* AIM OF THE EXERCISE: Go through the listing beneath this task and return every line that carries the string "with".

[start of DATA PROVIDED]

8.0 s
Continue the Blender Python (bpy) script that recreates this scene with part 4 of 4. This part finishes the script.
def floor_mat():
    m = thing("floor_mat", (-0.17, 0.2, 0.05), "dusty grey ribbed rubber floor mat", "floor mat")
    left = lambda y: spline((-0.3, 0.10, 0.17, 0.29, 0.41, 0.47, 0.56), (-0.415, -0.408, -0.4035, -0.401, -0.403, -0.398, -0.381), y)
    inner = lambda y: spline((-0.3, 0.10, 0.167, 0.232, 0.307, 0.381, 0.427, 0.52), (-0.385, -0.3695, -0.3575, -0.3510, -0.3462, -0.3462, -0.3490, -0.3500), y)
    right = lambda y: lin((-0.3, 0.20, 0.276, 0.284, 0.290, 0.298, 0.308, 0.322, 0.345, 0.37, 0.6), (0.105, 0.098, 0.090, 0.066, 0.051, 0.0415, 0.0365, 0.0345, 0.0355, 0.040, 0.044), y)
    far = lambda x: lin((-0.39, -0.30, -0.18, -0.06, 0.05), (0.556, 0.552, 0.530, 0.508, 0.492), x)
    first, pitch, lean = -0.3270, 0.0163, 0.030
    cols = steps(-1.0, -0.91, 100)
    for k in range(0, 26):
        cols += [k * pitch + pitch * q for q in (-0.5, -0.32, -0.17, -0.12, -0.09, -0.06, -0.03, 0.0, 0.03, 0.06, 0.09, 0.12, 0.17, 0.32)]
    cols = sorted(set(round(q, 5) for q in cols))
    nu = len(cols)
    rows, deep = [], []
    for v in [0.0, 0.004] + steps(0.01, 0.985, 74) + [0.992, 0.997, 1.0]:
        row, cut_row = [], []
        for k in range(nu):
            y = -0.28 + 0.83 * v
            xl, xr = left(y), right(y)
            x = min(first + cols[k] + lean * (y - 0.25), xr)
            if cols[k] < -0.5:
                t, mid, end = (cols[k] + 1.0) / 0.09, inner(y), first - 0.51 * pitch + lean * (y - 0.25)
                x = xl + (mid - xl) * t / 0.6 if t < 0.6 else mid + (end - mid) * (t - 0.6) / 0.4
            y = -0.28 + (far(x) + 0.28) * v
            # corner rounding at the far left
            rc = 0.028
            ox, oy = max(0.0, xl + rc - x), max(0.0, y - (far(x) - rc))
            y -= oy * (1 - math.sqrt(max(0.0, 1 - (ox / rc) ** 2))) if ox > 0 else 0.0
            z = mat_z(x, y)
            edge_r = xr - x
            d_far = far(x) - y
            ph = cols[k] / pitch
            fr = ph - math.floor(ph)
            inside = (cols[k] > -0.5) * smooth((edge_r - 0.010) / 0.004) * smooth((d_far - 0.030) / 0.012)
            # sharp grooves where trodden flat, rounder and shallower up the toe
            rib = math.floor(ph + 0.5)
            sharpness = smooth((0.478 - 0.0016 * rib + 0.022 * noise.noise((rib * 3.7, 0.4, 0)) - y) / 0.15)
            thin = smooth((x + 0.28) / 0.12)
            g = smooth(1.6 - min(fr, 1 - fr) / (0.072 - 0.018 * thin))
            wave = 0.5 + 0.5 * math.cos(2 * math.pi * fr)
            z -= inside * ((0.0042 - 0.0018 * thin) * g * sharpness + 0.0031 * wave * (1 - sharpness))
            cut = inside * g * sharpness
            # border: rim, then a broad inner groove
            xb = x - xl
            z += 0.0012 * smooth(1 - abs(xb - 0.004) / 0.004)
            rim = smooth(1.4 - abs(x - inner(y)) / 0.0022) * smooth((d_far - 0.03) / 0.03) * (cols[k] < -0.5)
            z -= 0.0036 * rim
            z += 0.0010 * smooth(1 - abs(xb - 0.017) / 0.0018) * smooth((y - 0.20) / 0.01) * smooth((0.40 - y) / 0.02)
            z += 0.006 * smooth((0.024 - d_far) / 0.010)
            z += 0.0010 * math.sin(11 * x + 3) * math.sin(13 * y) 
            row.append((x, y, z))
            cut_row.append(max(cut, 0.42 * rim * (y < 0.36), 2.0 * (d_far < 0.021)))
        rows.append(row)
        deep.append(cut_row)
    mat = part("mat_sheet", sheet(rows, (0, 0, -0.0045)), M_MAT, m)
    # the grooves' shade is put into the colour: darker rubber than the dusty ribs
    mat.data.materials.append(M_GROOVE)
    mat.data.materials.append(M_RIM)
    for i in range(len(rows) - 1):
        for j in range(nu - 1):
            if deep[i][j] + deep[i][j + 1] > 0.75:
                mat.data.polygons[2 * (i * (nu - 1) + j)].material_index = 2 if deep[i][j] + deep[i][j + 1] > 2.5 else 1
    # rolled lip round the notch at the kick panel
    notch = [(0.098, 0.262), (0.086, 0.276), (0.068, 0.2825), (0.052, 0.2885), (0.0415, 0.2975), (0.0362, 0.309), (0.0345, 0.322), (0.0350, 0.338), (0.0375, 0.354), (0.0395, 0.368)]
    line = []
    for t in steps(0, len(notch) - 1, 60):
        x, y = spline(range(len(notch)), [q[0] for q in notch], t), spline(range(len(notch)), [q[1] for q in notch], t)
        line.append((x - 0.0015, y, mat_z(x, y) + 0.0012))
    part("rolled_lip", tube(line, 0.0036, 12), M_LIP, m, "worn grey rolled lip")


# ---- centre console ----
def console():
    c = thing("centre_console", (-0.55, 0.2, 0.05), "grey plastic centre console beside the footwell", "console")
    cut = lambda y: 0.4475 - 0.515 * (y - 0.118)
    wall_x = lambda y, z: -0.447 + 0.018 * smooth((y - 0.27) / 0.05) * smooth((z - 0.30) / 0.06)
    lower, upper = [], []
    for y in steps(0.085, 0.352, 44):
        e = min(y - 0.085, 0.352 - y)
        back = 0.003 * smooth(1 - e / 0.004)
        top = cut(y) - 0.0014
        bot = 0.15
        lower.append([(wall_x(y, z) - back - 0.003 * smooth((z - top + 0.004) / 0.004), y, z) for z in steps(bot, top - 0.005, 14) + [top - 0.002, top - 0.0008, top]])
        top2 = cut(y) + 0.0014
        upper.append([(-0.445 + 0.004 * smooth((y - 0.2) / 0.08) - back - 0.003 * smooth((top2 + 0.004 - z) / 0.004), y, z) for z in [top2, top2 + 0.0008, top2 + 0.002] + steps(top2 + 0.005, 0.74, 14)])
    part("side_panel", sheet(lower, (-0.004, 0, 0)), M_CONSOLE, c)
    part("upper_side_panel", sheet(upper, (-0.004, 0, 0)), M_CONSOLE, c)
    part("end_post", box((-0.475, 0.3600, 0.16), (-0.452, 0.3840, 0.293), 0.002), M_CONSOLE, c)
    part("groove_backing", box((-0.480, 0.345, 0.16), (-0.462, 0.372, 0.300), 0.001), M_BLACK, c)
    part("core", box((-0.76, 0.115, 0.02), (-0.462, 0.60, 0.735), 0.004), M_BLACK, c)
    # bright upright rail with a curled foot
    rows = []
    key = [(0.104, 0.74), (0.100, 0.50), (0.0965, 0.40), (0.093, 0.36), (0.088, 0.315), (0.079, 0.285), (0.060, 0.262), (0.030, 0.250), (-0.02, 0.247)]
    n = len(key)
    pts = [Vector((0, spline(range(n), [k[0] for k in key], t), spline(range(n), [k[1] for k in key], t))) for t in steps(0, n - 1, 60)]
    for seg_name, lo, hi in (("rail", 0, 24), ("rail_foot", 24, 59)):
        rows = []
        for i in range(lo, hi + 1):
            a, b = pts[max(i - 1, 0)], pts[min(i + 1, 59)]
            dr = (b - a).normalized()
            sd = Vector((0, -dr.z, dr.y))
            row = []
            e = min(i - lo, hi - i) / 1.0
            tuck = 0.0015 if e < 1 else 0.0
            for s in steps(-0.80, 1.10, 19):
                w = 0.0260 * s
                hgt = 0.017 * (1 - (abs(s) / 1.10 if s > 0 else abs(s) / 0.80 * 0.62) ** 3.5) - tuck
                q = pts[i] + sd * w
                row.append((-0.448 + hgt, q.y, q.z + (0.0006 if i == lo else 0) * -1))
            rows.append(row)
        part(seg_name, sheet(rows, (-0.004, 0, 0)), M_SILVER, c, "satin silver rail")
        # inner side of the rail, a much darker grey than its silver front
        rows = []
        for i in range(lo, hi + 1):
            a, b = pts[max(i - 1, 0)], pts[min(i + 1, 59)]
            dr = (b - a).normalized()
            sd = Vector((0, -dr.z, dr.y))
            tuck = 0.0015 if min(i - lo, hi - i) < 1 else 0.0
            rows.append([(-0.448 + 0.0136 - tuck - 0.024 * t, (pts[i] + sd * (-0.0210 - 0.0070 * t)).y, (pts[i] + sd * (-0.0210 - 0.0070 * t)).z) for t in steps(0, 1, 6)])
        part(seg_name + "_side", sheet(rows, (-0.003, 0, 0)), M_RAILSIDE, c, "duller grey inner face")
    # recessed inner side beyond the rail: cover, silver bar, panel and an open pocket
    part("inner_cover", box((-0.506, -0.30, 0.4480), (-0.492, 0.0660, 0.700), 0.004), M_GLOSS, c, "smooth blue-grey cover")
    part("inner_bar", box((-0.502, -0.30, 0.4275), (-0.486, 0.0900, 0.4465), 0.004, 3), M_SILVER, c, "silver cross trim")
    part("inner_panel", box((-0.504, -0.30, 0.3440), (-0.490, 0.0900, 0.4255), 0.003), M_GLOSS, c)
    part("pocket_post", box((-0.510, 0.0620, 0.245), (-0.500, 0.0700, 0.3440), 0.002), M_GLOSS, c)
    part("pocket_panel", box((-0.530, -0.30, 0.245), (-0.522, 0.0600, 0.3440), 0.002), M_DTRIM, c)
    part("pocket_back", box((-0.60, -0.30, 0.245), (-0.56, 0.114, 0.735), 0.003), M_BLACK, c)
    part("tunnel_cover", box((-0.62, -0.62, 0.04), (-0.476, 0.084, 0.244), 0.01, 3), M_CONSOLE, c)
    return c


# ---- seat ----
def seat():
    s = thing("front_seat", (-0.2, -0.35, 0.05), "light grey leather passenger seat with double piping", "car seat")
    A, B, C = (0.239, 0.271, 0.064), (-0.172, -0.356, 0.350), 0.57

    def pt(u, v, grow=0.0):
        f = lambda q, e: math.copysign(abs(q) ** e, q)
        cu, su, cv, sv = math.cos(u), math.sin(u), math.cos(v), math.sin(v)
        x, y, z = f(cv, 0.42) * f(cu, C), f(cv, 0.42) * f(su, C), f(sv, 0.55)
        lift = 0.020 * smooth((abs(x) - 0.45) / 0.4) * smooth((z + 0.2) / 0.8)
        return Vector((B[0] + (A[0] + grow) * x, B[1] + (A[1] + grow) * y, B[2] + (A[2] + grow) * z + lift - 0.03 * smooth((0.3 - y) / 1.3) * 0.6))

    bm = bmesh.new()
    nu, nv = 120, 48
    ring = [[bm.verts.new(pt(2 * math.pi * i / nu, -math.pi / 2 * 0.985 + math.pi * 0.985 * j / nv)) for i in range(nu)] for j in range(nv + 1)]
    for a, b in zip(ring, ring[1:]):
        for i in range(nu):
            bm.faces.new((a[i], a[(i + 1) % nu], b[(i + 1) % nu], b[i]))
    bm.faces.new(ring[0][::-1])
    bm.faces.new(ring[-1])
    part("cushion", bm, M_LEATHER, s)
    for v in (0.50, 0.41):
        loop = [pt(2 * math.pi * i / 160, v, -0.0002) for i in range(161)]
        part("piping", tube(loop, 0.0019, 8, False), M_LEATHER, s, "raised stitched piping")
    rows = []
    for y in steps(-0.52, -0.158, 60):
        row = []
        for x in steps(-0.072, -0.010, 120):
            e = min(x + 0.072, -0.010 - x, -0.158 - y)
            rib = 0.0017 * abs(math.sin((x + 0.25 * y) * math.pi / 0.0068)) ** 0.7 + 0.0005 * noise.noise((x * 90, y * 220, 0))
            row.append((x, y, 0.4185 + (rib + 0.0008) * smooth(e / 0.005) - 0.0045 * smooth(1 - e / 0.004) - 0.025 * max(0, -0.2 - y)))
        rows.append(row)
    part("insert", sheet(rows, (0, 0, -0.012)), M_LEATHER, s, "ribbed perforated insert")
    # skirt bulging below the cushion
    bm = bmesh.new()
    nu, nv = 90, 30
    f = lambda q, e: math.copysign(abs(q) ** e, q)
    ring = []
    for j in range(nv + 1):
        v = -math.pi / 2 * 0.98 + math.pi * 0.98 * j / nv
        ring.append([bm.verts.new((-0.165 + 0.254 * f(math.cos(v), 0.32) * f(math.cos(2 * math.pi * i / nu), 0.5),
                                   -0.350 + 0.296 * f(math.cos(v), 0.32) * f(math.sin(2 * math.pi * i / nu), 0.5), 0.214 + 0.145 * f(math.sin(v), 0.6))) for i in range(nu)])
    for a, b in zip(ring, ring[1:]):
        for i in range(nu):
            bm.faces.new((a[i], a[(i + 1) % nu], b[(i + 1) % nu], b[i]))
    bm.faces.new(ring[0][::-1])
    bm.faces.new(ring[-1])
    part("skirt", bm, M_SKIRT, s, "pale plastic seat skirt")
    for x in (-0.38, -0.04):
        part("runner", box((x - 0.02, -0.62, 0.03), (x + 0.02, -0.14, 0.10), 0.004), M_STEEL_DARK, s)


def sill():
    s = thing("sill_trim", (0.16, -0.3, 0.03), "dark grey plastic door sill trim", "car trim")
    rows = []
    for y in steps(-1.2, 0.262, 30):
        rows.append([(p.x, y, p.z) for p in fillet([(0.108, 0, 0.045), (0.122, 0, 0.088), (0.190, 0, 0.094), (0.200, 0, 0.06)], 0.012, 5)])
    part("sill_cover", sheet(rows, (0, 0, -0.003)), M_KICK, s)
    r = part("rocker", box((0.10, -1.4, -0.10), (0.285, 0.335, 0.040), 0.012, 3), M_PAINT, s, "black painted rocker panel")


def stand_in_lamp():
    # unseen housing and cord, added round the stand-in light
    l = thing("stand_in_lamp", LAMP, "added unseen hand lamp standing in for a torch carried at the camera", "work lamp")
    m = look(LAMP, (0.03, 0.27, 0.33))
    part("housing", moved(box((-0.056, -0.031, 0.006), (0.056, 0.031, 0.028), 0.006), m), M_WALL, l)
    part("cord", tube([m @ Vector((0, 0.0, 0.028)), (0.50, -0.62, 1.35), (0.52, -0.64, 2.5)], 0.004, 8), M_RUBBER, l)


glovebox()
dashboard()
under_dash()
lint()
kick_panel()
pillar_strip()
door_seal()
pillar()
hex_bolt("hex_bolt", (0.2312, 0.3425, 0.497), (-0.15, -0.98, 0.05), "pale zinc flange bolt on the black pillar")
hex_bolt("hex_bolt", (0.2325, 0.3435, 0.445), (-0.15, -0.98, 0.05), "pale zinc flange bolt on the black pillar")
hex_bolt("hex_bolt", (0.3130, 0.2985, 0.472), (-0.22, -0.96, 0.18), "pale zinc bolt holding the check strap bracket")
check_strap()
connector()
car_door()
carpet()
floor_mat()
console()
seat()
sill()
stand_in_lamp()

[end of DATA PROVIDED]

* FULL OUTPUT:
Continue the Blender Python (bpy) script that recreates this scene with part 4 of 4. This part finishes the script.
    # bright upright rail with a curled foot
    s = thing("front_seat", (-0.2, -0.35, 0.05), "light grey leather passenger seat with double piping", "car seat")